Although brigades manage the barracks, Brown said his office, located at Campbell Crossing, 850 Georgia Ave., will assist any Soldier in need, as well as the units themselves.
"The units manage the day-to-day operation of the barracks. As civilians, we provide oversight, barracks programming, mentorship and training," he said.
Once a single Soldier himself, Brown lived in barracks at various duty stations. He knows the stress associated with moving to an unfamiliar post into new living quarters. Now, working with the FSBP, he strives to help make living at Fort Campbell pleasant for the Soldiers serving here.
"My big thing is the quality of life for the Soldiers," he said. "Being that I lived in the barracks I remember the conditions when I would come into a room and it would be trashed … I didn't like it then and I don't expect that now. Single Soldiers should come into a living space that is clean and suitable."
The sizes of the rooms at Fort Campbell barracks vary, but meet the minimum square footage as required by the Army Facilities Management AR 420-1. All rooms are furnished with beds, night stands, a dresser, a chest and entertainment center, according to www.militaryinstallations.dod.mil.
"The single Soldier's living environment is just as important as the married Soldier's living environment or somebody that lives off post," Brown said. "They should be given the best quality that we have to offer and not settle for anything less than. They should get a clean, safe, healthy living environment that is user-friendly and suits the needs of a single Soldier."

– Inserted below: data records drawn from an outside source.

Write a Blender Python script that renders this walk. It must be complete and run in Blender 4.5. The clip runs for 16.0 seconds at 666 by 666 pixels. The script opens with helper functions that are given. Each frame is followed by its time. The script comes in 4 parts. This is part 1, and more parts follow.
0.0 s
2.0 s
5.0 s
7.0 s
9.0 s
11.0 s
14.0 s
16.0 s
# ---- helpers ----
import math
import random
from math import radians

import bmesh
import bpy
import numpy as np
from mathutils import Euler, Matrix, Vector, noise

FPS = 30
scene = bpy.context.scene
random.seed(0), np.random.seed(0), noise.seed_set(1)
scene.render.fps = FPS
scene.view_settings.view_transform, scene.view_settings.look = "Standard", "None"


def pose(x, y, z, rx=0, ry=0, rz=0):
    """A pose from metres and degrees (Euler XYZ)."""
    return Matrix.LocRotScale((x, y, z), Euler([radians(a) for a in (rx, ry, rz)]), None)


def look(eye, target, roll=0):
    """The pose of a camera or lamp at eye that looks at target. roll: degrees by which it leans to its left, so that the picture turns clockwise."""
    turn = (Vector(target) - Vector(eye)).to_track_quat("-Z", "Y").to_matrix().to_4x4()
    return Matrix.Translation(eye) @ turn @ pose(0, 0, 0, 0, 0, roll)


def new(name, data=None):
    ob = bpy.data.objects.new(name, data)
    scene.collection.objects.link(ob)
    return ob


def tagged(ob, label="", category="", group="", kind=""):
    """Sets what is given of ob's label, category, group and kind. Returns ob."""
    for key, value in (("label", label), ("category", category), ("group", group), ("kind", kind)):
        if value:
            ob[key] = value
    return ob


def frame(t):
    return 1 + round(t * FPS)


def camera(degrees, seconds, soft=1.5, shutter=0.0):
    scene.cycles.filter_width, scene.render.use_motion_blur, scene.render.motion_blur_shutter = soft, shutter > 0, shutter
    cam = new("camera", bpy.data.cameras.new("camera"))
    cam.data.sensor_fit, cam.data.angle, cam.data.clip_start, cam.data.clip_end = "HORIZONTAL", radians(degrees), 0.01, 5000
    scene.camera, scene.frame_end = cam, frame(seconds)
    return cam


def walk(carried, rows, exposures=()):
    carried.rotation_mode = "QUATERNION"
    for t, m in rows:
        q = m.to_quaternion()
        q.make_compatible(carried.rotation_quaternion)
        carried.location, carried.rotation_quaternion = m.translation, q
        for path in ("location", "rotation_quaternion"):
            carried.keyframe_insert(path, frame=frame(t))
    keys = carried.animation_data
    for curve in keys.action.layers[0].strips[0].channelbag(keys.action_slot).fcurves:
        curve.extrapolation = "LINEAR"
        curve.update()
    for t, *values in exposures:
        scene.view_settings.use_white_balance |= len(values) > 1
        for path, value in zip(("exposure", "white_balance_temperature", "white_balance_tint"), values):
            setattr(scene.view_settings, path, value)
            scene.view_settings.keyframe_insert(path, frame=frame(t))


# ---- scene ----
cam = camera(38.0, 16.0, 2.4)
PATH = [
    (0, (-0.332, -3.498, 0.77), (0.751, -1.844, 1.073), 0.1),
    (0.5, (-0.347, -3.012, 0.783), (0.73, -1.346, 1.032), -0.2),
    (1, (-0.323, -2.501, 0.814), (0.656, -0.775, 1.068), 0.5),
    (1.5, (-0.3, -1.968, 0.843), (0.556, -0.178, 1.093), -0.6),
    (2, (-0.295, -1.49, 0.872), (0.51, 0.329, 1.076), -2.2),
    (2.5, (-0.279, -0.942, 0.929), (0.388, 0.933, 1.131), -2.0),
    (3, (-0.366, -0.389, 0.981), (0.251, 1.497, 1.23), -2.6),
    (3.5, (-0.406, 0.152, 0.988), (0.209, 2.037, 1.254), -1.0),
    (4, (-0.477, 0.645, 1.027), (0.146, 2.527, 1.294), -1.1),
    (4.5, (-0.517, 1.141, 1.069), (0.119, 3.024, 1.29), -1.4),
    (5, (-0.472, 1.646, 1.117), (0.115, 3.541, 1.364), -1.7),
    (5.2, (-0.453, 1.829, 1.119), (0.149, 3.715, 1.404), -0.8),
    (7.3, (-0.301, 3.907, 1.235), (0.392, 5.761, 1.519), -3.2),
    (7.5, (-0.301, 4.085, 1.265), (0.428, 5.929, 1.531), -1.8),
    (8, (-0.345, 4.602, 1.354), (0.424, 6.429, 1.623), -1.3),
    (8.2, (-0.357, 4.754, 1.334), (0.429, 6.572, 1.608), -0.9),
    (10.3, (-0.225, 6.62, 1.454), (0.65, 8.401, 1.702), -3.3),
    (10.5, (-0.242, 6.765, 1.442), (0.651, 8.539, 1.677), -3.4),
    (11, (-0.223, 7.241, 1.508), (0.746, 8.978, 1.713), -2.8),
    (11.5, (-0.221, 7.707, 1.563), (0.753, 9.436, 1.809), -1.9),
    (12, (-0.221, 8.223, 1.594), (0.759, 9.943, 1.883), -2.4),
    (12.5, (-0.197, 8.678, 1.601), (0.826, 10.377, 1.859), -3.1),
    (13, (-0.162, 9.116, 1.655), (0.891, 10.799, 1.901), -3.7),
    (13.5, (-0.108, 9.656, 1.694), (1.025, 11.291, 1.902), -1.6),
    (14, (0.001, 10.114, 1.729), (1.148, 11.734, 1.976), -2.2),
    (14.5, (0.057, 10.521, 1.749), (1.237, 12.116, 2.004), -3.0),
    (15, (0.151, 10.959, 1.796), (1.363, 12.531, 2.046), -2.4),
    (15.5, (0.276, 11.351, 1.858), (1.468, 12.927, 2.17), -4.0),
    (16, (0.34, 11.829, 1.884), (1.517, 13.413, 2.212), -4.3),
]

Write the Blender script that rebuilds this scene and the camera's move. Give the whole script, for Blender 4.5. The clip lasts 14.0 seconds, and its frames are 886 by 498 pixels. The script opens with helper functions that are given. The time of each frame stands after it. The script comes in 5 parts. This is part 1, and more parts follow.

Brown advises Soldiers PCSing to Fort Campbell to visit the installation's website, www.campbell.army.mil for moving tips and brigade contact information.
"Don't settle for less than good quality," Brown advises Soldiers. "Take care of what you inherit in your living space and leave a better quality product when you leave."
Editor's note: This is the second article in a three-part series about stress-free moves.